Problem statement → Leave out the pictures and repeat everything else in the records exactly.

Rows from a dataset
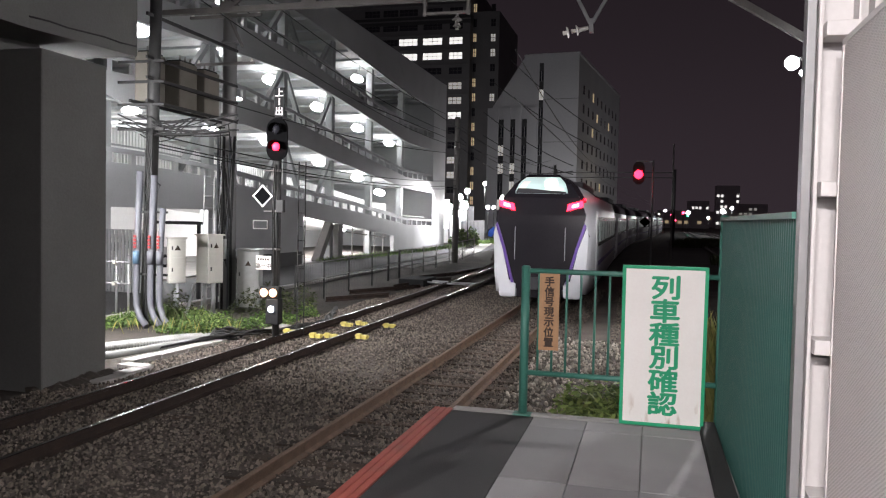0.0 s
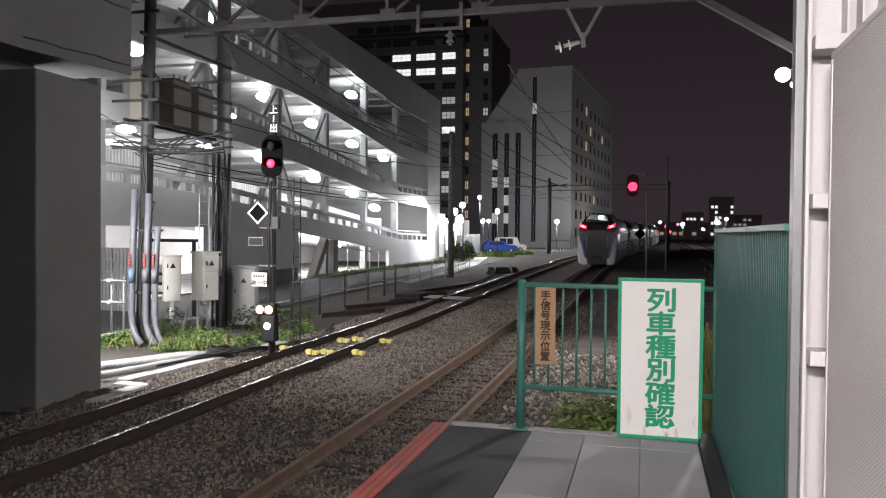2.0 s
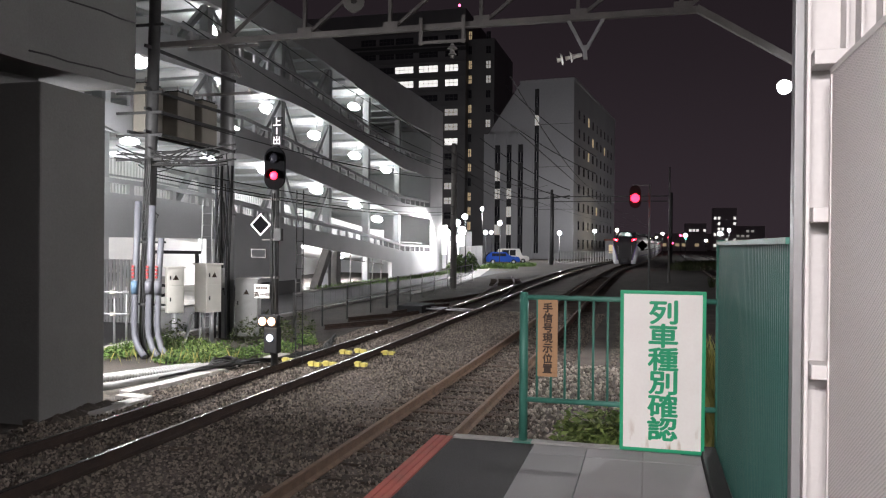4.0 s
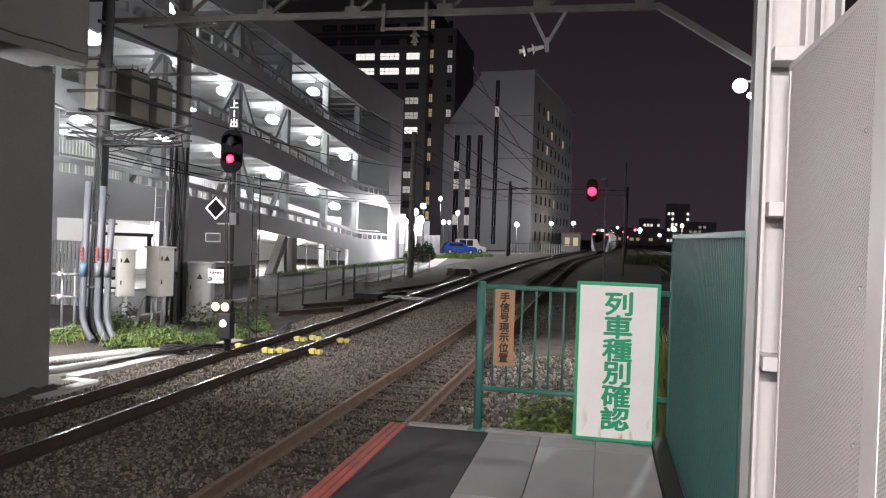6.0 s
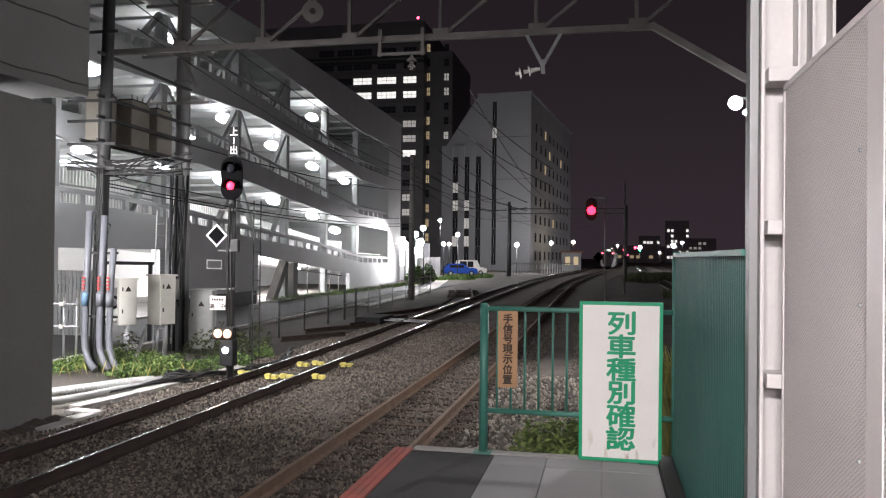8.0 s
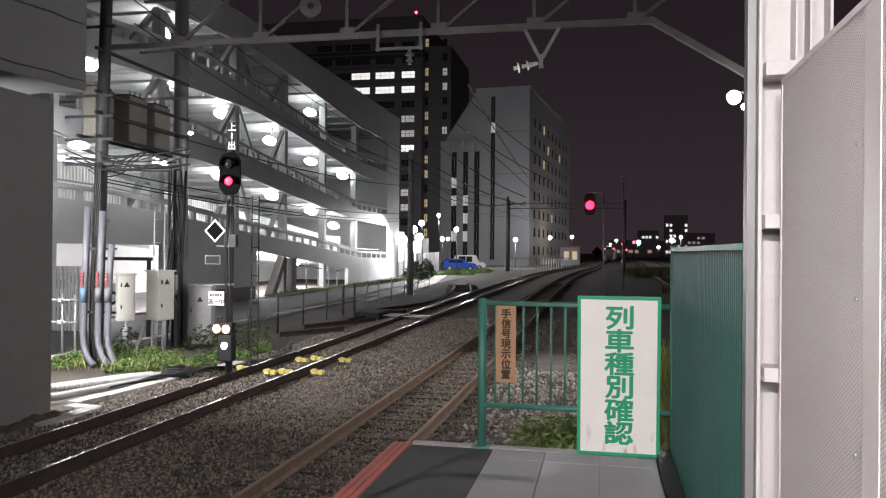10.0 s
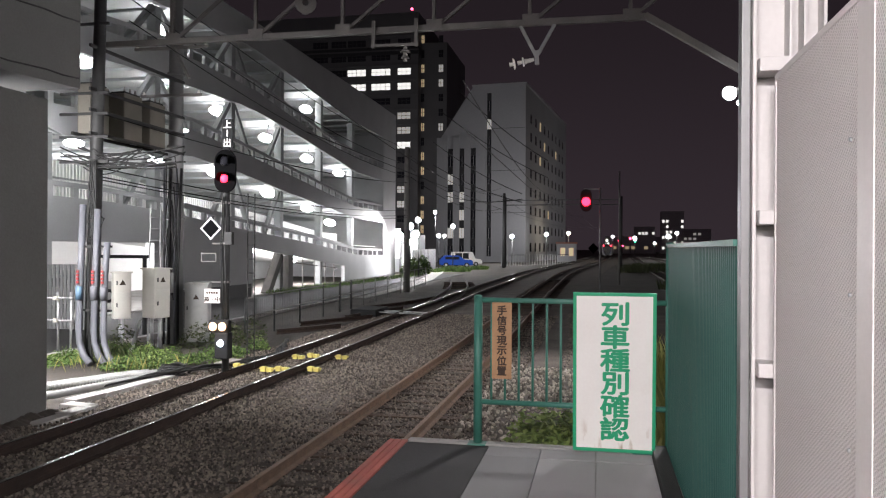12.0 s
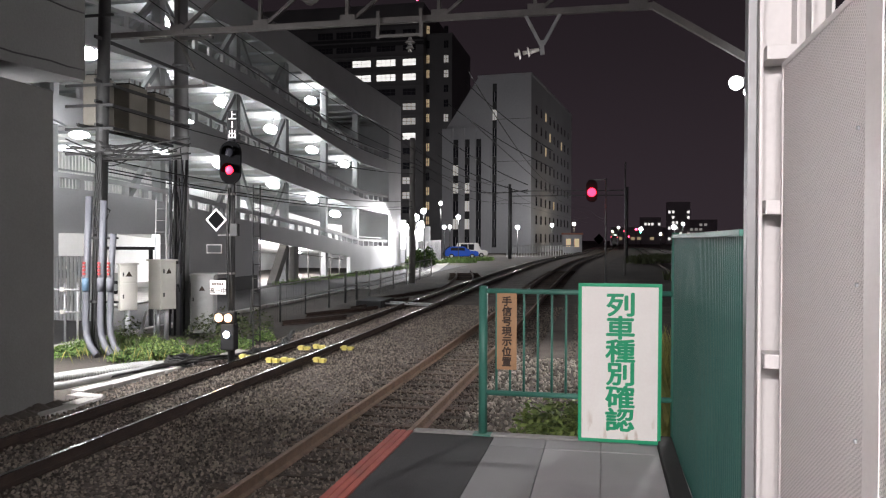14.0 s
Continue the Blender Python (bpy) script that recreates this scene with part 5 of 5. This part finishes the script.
for s in (-1, 1):
    part("tail_lamp", face([(s * 0.74, 2.72, 0.0), (s * 1.2, 2.84, 0.02), (s * 1.2, 3.03, 0.05), (s * 0.78, 2.92, 0.02)], -0.085, 0.03), M_TAIL, train)
    part("tail_lamp_core", face([(s * 0.88, 2.81, 0.0), (s * 1.08, 2.86, 0.02), (s * 1.08, 2.95, 0.03), (s * 0.9, 2.90, 0.02)], -0.092, 0.01), M_TAILC, train)
    part("side_lamp", face([(s * 1.17, 3.05, 0.6), (s * 1.23, 3.05, 0.65), (s * 1.23, 3.1, 0.65), (s * 1.17, 3.1, 0.6)], -0.03, 0.03), M_TAIL, train)
    part("violet_pillar", face([(s * 0.74, 0.62, 0), (s * 0.82, 0.62, 0), (s * 1.08, 1.6, 0.0), (s * 1.31, 2.3, 0.02), (s * 1.25, 2.38, 0.02), (s * 1.0, 1.6, 0.0)], -0.066, 0.1), M_TVIOLET, train)
    part("white_pillar", face([(s * 0.83, 0.45, 0), (s * 1.16, 0.4, 0.02), (s * 1.33, 1.2, 0.06), (s * 1.37, 2.0, 0.08), (s * 1.33, 2.3, 0.04), (s * 1.09, 1.6, 0.0)], -0.06, 0.12), M_TWHITE, train)
    part("cab_handrail", tube(BM(), [(s * 0.72, -0.09, 1.3), (s * 0.72, -0.11, 1.4), (s * 0.72, -0.11, 2.15), (s * 0.72, -0.09, 2.25)], 0.012, 8), M_GALV, train)
for x0, x1 in ((-1.2, -0.66), (0.66, 1.2)):
    b = BM()
    box(b, x0, x1, -0.05, 0.5, 0.18, 0.72, 0.14)
    part("skirt", fixed(b), M_TWHITE, train)
b = BM()
box(b, -0.658, 0.658, -0.06, 0.45, 0.2, 0.74, 0.04)
part("skirt_centre", fixed(b), M_TBLACK, train, "dark centre of the skirt")
b = BM()
box(b, -0.35, 0.35, -0.25, 0.1, 0.45, 0.8, 0.05)
part("coupler_cover", fixed(b), M_TGREY, train)
part("gangway_door", face([(-0.52, 0.95, 0), (0.52, 0.95, 0), (0.52, 2.38, 0), (-0.52, 2.38, 0)], -0.085, 0.03), M_TBLACK, train)


def rail_pose(y):
    """A car standing on the track, its rear at y."""
    x = smooth_x(R_TRACK, y) - 0.05
    dx = smooth_x(R_TRACK, y + CAR) - 0.05 - x
    return pose(x, y, gz(y), math.degrees(math.atan2(gz(y + CAR) - gz(y), CAR)), 0, -math.degrees(math.atan2(dx, CAR)))


def motions():
    run = [(0.0, 22.3), (0.5, 30.6), (1.0, 38.9), (1.5, 47.1), (2.0, 55.3), (2.5, 63.4), (3.5, 80.0), (5.0, 106.0), (6.5, 131.5), (7.5, 148.0), (10.0, 188), (14.0, 252.0)]
    rows, bends = [], [[] for _ in CARS]
    for t, y in run:
        lead = rail_pose(y)
        rows.append((t, lead))
        for c, seen in enumerate(bends):
            seen.append((t, lead.inverted() @ rail_pose(y + CAR * c)))
    walk(train, rows)
    for body_, seen in zip(CARS, bends):
        walk(body_, seen)


motions()
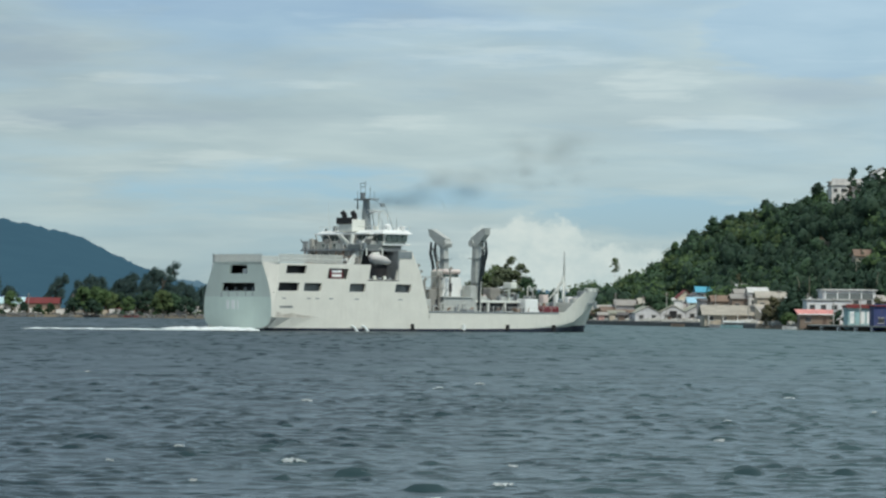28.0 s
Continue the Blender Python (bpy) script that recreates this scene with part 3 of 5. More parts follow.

Task result →
0.0 s
2.0 s
4.0 s
6.0 s
8.0 s
10.0 s
12.0 s
14.0 s
Continue the Blender Python (bpy) script that recreates this scene with part 5 of 5. This part finishes the script.
for s in (-1, 1):
    part("tail_lamp", face([(s * 0.74, 2.72, 0.0), (s * 1.2, 2.84, 0.02), (s * 1.2, 3.03, 0.05), (s * 0.78, 2.92, 0.02)], -0.085, 0.03), M_TAIL, train)
    part("tail_lamp_core", face([(s * 0.88, 2.81, 0.0), (s * 1.08, 2.86, 0.02), (s * 1.08, 2.95, 0.03), (s * 0.9, 2.90, 0.02)], -0.092, 0.01), M_TAILC, train)
    part("side_lamp", face([(s * 1.17, 3.05, 0.6), (s * 1.23, 3.05, 0.65), (s * 1.23, 3.1, 0.65), (s * 1.17, 3.1, 0.6)], -0.03, 0.03), M_TAIL, train)
    part("violet_pillar", face([(s * 0.74, 0.62, 0), (s * 0.82, 0.62, 0), (s * 1.08, 1.6, 0.0), (s * 1.31, 2.3, 0.02), (s * 1.25, 2.38, 0.02), (s * 1.0, 1.6, 0.0)], -0.066, 0.1), M_TVIOLET, train)
    part("white_pillar", face([(s * 0.83, 0.45, 0), (s * 1.16, 0.4, 0.02), (s * 1.33, 1.2, 0.06), (s * 1.37, 2.0, 0.08), (s * 1.33, 2.3, 0.04), (s * 1.09, 1.6, 0.0)], -0.06, 0.12), M_TWHITE, train)
    part("cab_handrail", tube(BM(), [(s * 0.72, -0.09, 1.3), (s * 0.72, -0.11, 1.4), (s * 0.72, -0.11, 2.15), (s * 0.72, -0.09, 2.25)], 0.012, 8), M_GALV, train)
for x0, x1 in ((-1.2, -0.66), (0.66, 1.2)):
    b = BM()
    box(b, x0, x1, -0.05, 0.5, 0.18, 0.72, 0.14)
    part("skirt", fixed(b), M_TWHITE, train)
b = BM()
box(b, -0.658, 0.658, -0.06, 0.45, 0.2, 0.74, 0.04)
part("skirt_centre", fixed(b), M_TBLACK, train, "dark centre of the skirt")
b = BM()
box(b, -0.35, 0.35, -0.25, 0.1, 0.45, 0.8, 0.05)
part("coupler_cover", fixed(b), M_TGREY, train)
part("gangway_door", face([(-0.52, 0.95, 0), (0.52, 0.95, 0), (0.52, 2.38, 0), (-0.52, 2.38, 0)], -0.085, 0.03), M_TBLACK, train)


def rail_pose(y):
    """A car standing on the track, its rear at y."""
    x = smooth_x(R_TRACK, y) - 0.05
    dx = smooth_x(R_TRACK, y + CAR) - 0.05 - x
    return pose(x, y, gz(y), math.degrees(math.atan2(gz(y + CAR) - gz(y), CAR)), 0, -math.degrees(math.atan2(dx, CAR)))


def motions():
    run = [(0.0, 22.3), (0.5, 30.6), (1.0, 38.9), (1.5, 47.1), (2.0, 55.3), (2.5, 63.4), (3.5, 80.0), (5.0, 106.0), (6.5, 131.5), (7.5, 148.0), (10.0, 188), (14.0, 252.0)]
    rows, bends = [], [[] for _ in CARS]
    for t, y in run:
        lead = rail_pose(y)
        rows.append((t, lead))
        for c, seen in enumerate(bends):
            seen.append((t, lead.inverted() @ rail_pose(y + CAR * c)))
    walk(train, rows)
    for body_, seen in zip(CARS, bends):
        walk(body_, seen)


motions()
28.0 s
Continue the Blender Python (bpy) script that recreates this scene with part 3 of 5. More parts follow.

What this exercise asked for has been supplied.